▸ **Task requirements**
Don't include pictures. Quote the lines below from the first through the line that contains "scene.render.fps = FPS".

▸ **Collected data**
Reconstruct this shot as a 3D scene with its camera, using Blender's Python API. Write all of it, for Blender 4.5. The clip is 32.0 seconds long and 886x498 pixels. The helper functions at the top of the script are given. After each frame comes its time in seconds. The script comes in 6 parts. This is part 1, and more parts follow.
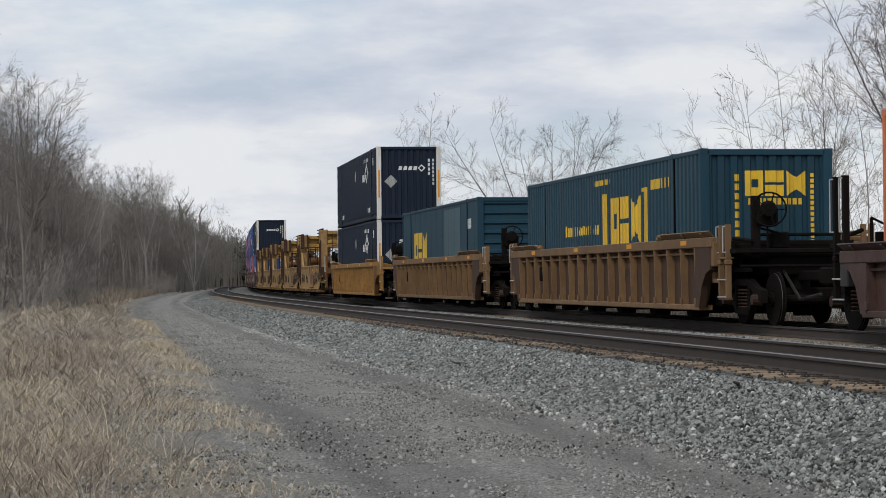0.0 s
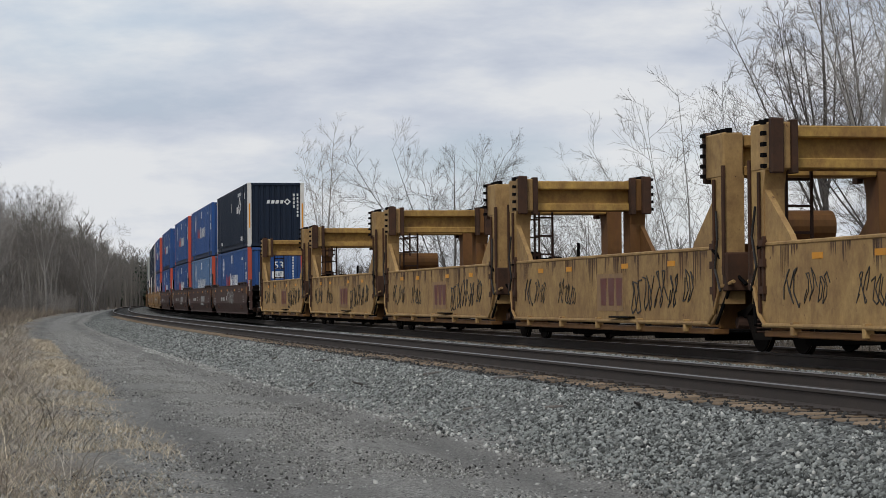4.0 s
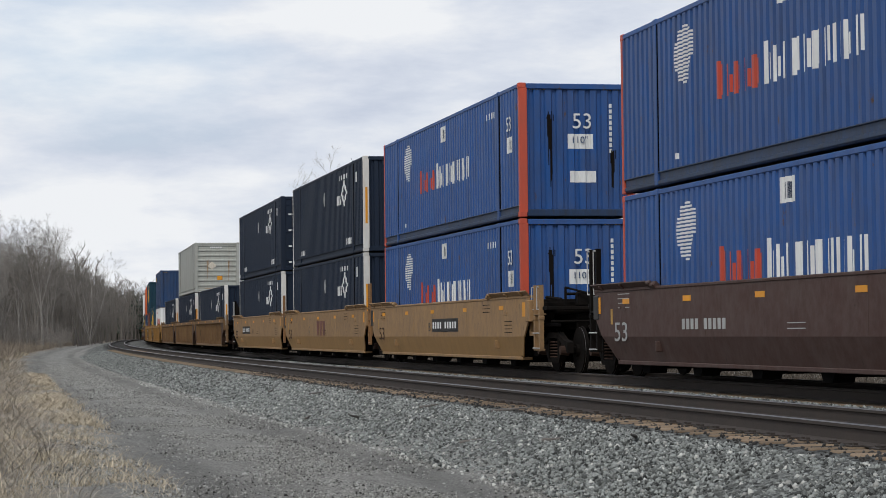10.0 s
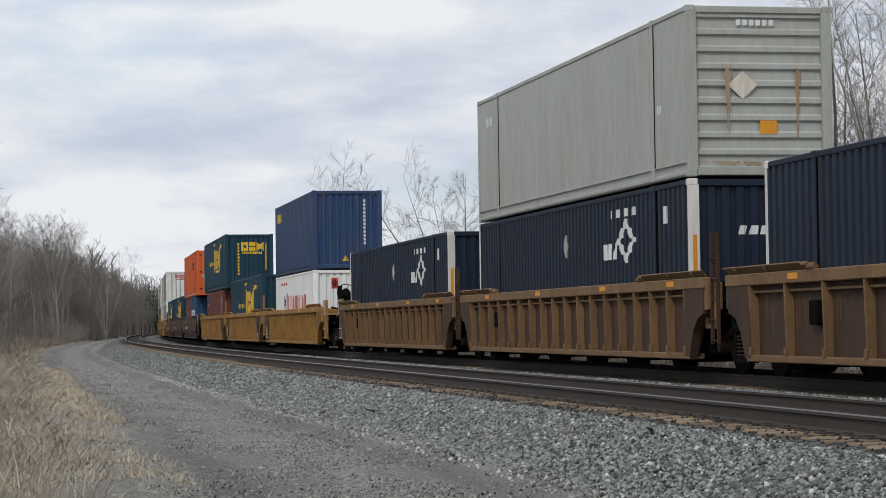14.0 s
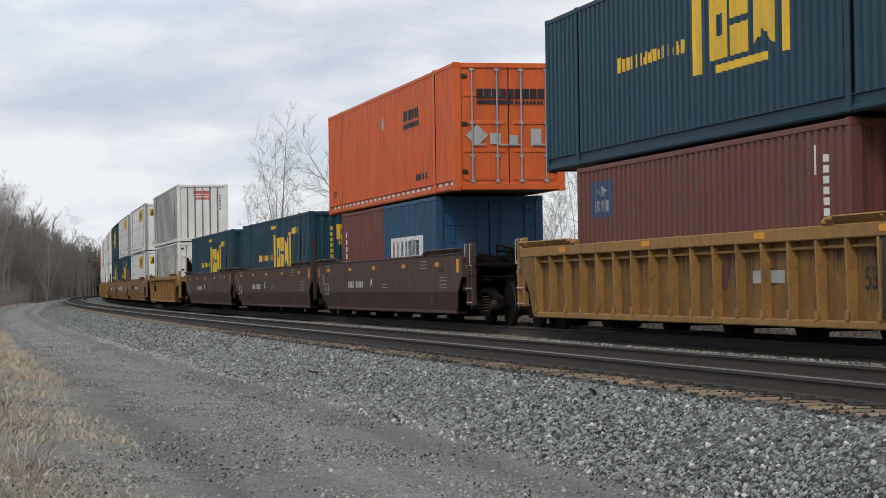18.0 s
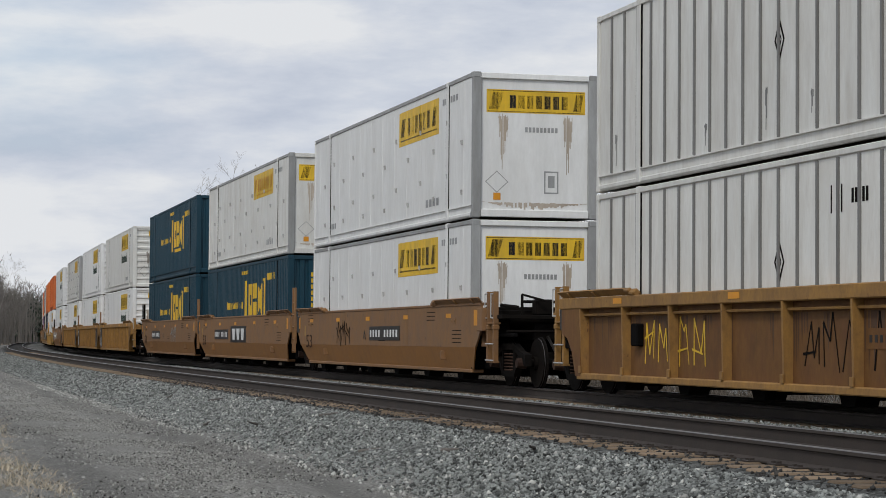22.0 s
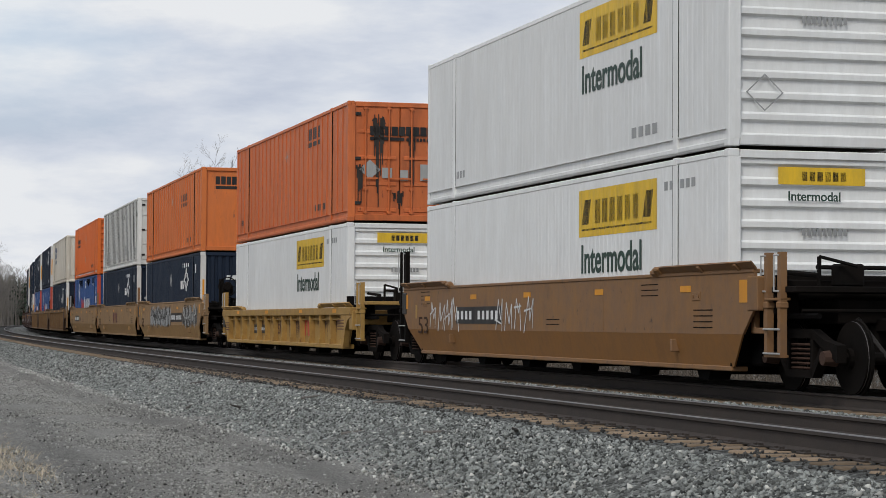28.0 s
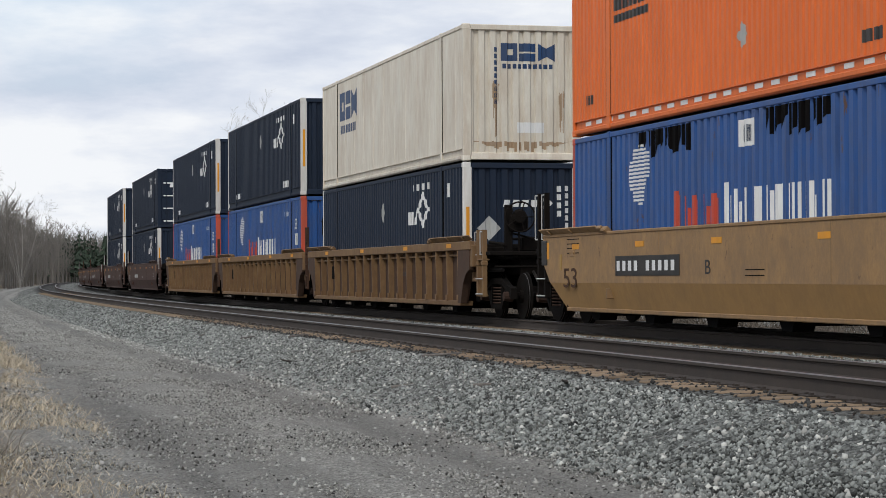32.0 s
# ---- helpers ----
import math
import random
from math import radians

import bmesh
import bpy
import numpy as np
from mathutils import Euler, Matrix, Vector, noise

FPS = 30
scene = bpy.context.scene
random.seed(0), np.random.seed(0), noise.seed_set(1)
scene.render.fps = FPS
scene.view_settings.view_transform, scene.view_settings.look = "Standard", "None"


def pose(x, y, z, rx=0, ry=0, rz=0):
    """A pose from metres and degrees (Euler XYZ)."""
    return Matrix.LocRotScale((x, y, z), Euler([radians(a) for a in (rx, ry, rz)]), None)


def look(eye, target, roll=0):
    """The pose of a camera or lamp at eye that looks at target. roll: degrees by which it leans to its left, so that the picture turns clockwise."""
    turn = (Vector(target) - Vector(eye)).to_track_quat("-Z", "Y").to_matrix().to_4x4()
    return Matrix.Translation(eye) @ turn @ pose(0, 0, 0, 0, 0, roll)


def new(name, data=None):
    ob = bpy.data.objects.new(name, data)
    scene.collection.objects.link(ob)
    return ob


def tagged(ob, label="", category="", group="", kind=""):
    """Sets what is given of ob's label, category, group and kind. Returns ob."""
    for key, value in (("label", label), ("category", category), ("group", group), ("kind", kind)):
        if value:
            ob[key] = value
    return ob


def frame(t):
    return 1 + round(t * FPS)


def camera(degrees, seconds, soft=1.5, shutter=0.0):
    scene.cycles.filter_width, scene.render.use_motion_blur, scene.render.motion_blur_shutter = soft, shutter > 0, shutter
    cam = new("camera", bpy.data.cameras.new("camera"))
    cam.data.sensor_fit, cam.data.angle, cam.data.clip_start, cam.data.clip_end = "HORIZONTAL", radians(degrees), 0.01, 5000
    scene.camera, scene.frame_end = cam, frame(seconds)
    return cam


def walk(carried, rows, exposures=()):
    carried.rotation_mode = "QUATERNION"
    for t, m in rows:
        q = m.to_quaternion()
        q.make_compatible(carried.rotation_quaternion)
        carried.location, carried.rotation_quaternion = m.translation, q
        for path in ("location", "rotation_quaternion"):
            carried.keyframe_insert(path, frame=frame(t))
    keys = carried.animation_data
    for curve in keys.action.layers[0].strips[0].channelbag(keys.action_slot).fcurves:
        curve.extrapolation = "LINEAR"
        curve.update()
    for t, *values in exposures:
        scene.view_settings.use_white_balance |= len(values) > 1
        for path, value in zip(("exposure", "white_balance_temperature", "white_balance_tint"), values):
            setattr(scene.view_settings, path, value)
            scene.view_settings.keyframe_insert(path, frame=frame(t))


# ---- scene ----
EYE = (0.0, 0.0, 1.515)


def aim(yaw, pitch, roll):
    """A pose at the eye: degrees to the right of +y, up, and lean."""
    a, b = radians(yaw), radians(pitch)
    way = Vector((math.sin(a) * math.cos(b), math.cos(a) * math.cos(b), math.sin(b)))
    return look(EYE, Vector(EYE) + way * 50, roll)


cam = camera(22.64, 32.0, soft=0.85)
walk(cam, [
    (0, aim(-2.473, 0.786, -0.546)),    (0.5, aim(-2.255, 0.963, -0.511)),    (1, aim(-2.205, 1.045, -0.626)),
    (1.5, aim(-1.876, 1.083, -0.628)),    (2, aim(-1.394, 1.106, -0.162)),    (2.5, aim(-0.641, 1.179, -0.144)),
    (4.5, aim(0.077, 1.382, -0.469)),    (5, aim(-0.035, 1.481, -0.445)),    (5.5, aim(-0.173, 1.076, -0.437)),
    (6, aim(-0.174, 1.129, -0.413)),    (6.5, aim(-0.122, 1.074, -0.603)),    (7, aim(-0.111, 1.049, -0.685)),
    (7.5, aim(-0.043, 1.121, -0.770)),    (8, aim(-0.023, 2.033, -0.811)),    (8.5, aim(0.048, 2.135, -0.849)),
    (9, aim(0.077, 2.225, -0.893)),    (9.5, aim(0.114, 2.237, -1.017)),    (10, aim(0.176, 2.135, -0.615)),
    (10.5, aim(0.186, 2.081, -0.605)),    (11, aim(0.204, 2.025, -0.587)),    (11.5, aim(0.239, 2.027, -0.644)),
    (12, aim(0.079, 2.050, -0.690)),    (12.5, aim(-0.000, 2.055, -0.535)),    (13, aim(-0.099, 2.007, -0.692)),
    (13.5, aim(-0.183, 1.987, -0.773)),    (15.5, aim(-0.115, 1.436, -0.982)),    (16, aim(0.234, 0.554, -1.133)),
    (16.5, aim(0.542, 1.031, -1.235)),    (17, aim(0.710, 1.148, -1.139)),    (17.5, aim(1.042, 0.860, -1.124)),
    (18, aim(1.249, 0.962, -0.829)),    (18.5, aim(1.335, 1.291, -0.914)),    (19, aim(1.404, 1.601, -0.975)),
    (19.5, aim(1.434, 1.763, -0.775)),    (20, aim(1.739, 1.991, -0.178)),    (20.5, aim(2.290, 2.130, 0.588)),
    (21, aim(2.424, 2.219, 0.640)),    (21.5, aim(2.562, 2.261, 0.394)),    (22, aim(2.694, 2.370, 0.427)),
    (22.5, aim(2.718, 2.415, 0.187)),    (23, aim(2.700, 2.371, 0.285)),    (23.5, aim(2.833, 2.275, 0.402)),
    (24, aim(2.904, 2.160, 0.449)),    (24.5, aim(3.013, 2.082, 0.347)),    (25, aim(3.098, 2.025, 0.197)),
    (25.5, aim(3.181, 2.018, 0.321)),    (26, aim(3.274, 2.027, 0.571)),    (26.5, aim(3.328, 1.970, 0.432)),
    (28.5, aim(3.012, 1.913, 0.273)),    (29, aim(2.773, 1.868, 0.176)),    (29.5, aim(2.668, 1.694, -0.192)),
    (30, aim(2.400, 1.482, -0.232)),    (30.5, aim(2.165, 1.347, 0.005)),    (31, aim(2.034, 1.251, -0.396)),
    (31.5, aim(1.924, 1.054, -0.483)),    (32, aim(1.908, 0.704, -0.252)),
], exposures=((0, -0.08), (2, -0.1), (4.5, -0.17), (6.3, -0.17), (7.0, 0.11), (8.5, 0.06), (12, 0.05), (16, -0.03), (18, 0.05), (20, 0.0), (21.2, 0.02), (22, -0.13), (23, -0.02), (24, 0.0), (25.4, -0.04), (26, -0.17), (27.5, -0.1), (29, 0.03), (30.5, 0.1), (32, 0.14)))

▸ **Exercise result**
Reconstruct this shot as a 3D scene with its camera, using Blender's Python API. Write all of it, for Blender 4.5. The clip is 32.0 seconds long and 886x498 pixels. The helper functions at the top of the script are given. After each frame comes its time in seconds. The script comes in 6 parts. This is part 1, and more parts follow.
0.0 s
4.0 s
10.0 s
14.0 s
18.0 s
22.0 s
28.0 s
32.0 s
# ---- helpers ----
import math
import random
from math import radians

import bmesh
import bpy
import numpy as np
from mathutils import Euler, Matrix, Vector, noise

FPS = 30
scene = bpy.context.scene
random.seed(0), np.random.seed(0), noise.seed_set(1)
scene.render.fps = FPS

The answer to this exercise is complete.